In my article Abolishing LLC Veil Piercing, I argued that:
Courts are now routinely applying the corporate law doctrine of veil piercing to limited liability companies. This extension of a seriously flawed doctrine into a new arena is not required by statute and is unsupportable as a matter of policy. The standards by which veil piercing is effected are vague, leaving judges great discretion. The result has been uncertainty and lack of predictability, increasing transaction costs for small businesses. At the same time, however, there is no evidence that veil piercing has been rigorously applied to affect socially beneficial policy outcomes. Judges typically seem to be concerned more with the facts and equities of the specific case at bar than with the implications of personal shareholder liability for society at large.
A standard academic move treats veil piercing as a safety valve allowing courts to address cases in which the externalities associated with limited liability seem excessive. In doing so, veil piercing is called upon to achieve such lofty goals as leading LLC members to optimally internalize risk, while not deterring capital formation and economic growth, while promoting populist notions of economic democracy. The task is untenable. Veil piercing is rare, unprincipled, and arbitrary. Abolishing veil piercing would refocus judicial analysis on the appropriate question - did the defendant - LLC member do anything for which he or she should be held directly liable?

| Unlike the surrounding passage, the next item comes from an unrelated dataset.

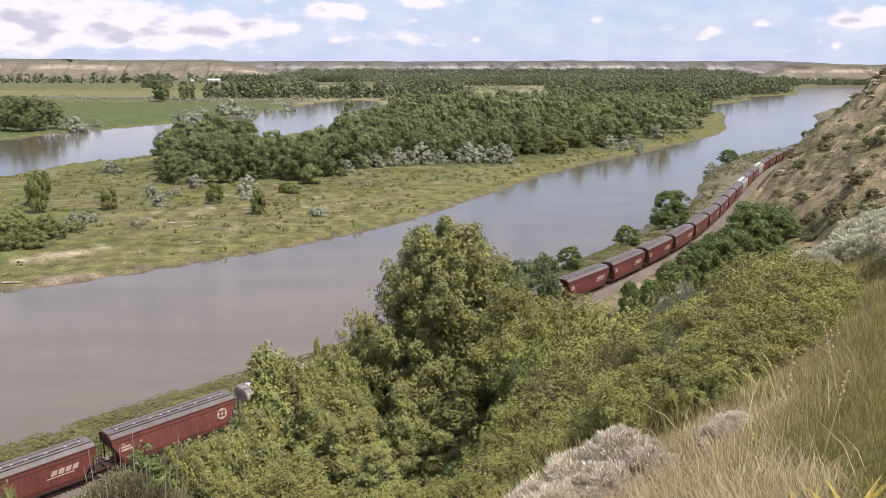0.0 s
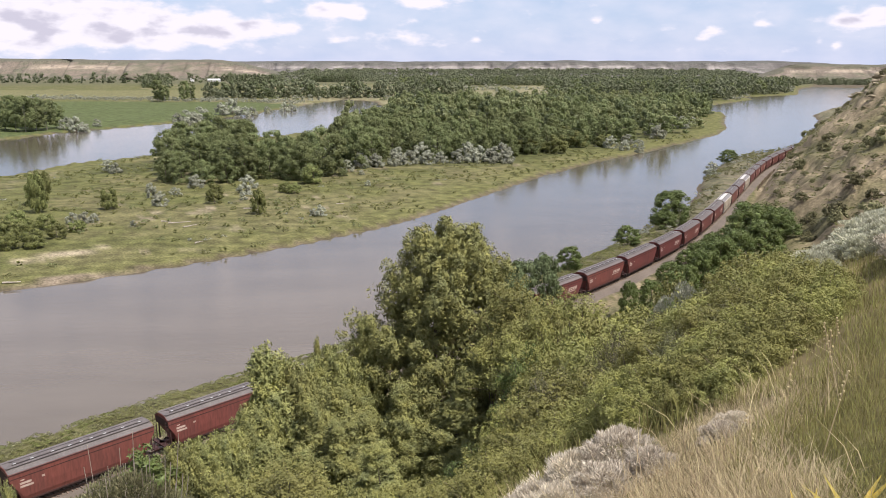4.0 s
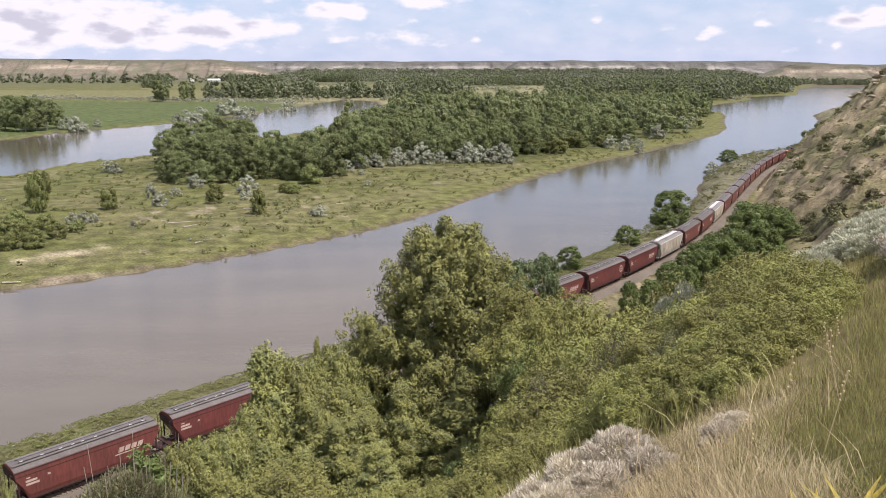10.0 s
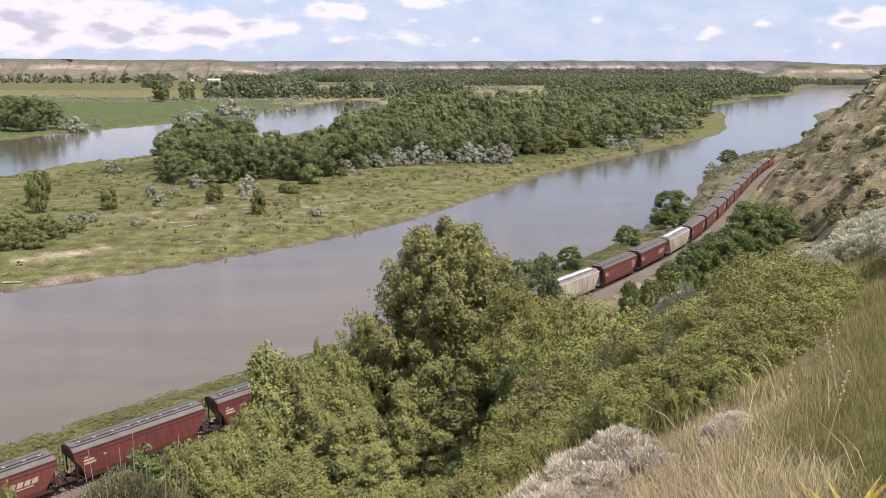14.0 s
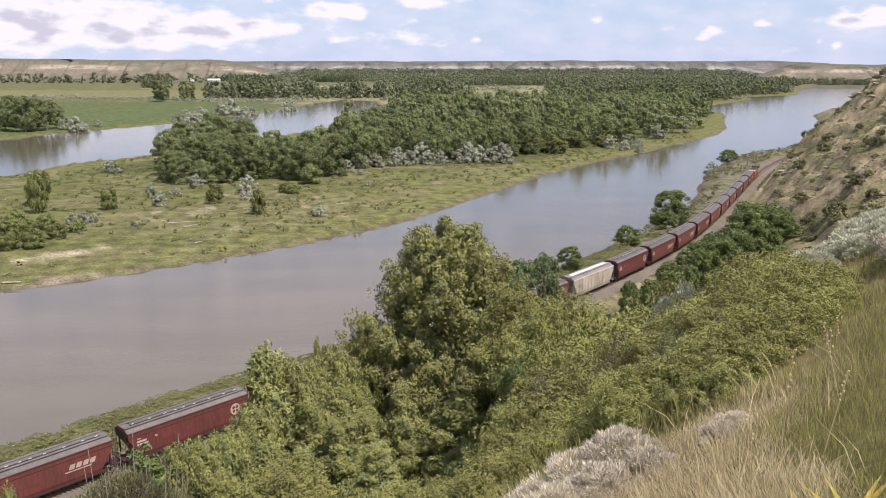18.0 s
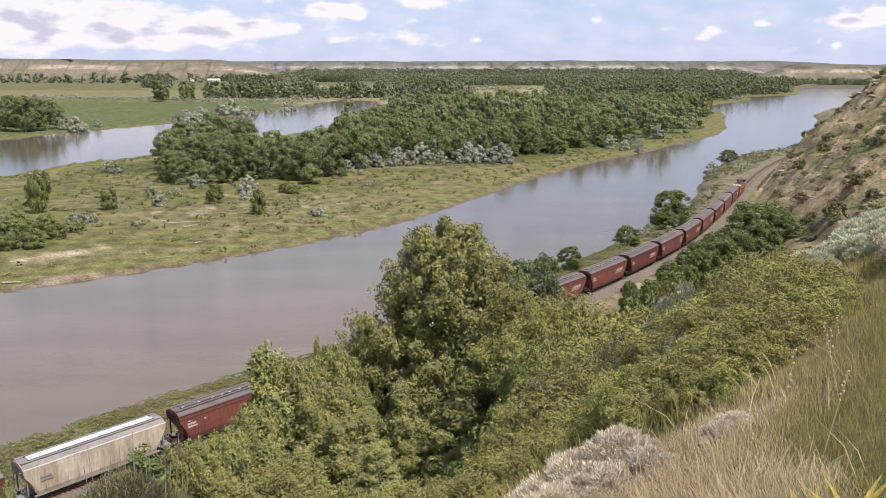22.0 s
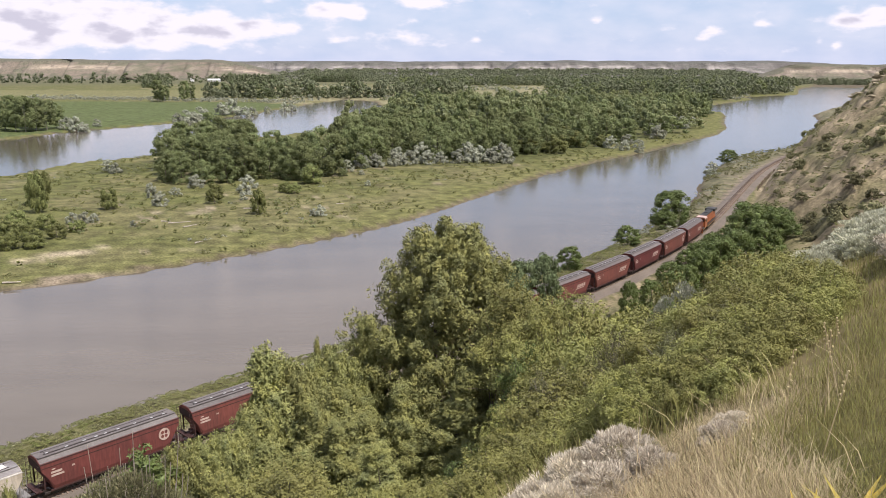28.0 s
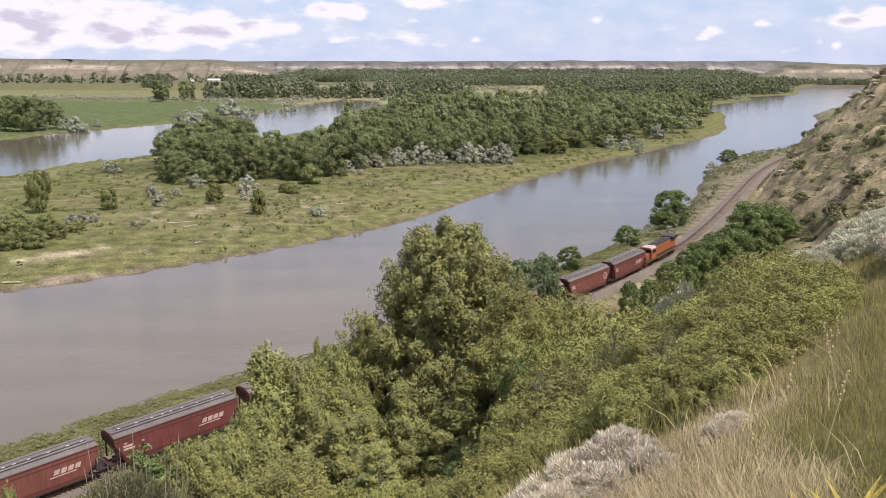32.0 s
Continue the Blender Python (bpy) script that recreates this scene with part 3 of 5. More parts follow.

I had pretty much given up hope that courts would accept my argument, but then came Pannell v. Shannon, --- S.W.3d ----, 2014 WL 1101472 (Ky. 2014), footnote 15 of which states:
This, of course, assumes the doctrine of veil piercing even applies to limited liability companies under Kentucky law. While several decisions have assumed that it does, see Stettenbenz v. Butch's Rod Shop, LLC, 2012–CA–001405–MR, 2013 WL 4779862 (Ky.App. Sept. 6, 2013) (unpublished), the question appears to have been raised in only one case, Howell Contractors, Inc. v. Berling,383 S.W.3d 465, 466 (Ky.App.2012), which ultimately avoided the question by applying Ohio law, which does allow veil piercing of LLCs. There are, of course, strong arguments for why LLC veil piercing should not be allowed, see generally Stephen M. Bainbridge, Abolishing LLC Veil Piercing, 2005 U. Ill. L.Rev. 77 (2005), even when corporate veil piercing is viable in the jurisdiction, see Thomas E. Rutledge & Lady E. Booth, The Limited Liability Company Act: Understanding Kentucky's New Organizational Option, 83 Ky. L.J. 1, 17 n. 73 (1995) (“An issue to be considered is the degree to which the common law doctrine of piercing the corporate veil should apply to LLCs. While the use of the LLC's liability shield should not be permitted to protect wrongdoers, the application of the law that has developed in this area is questionable.”).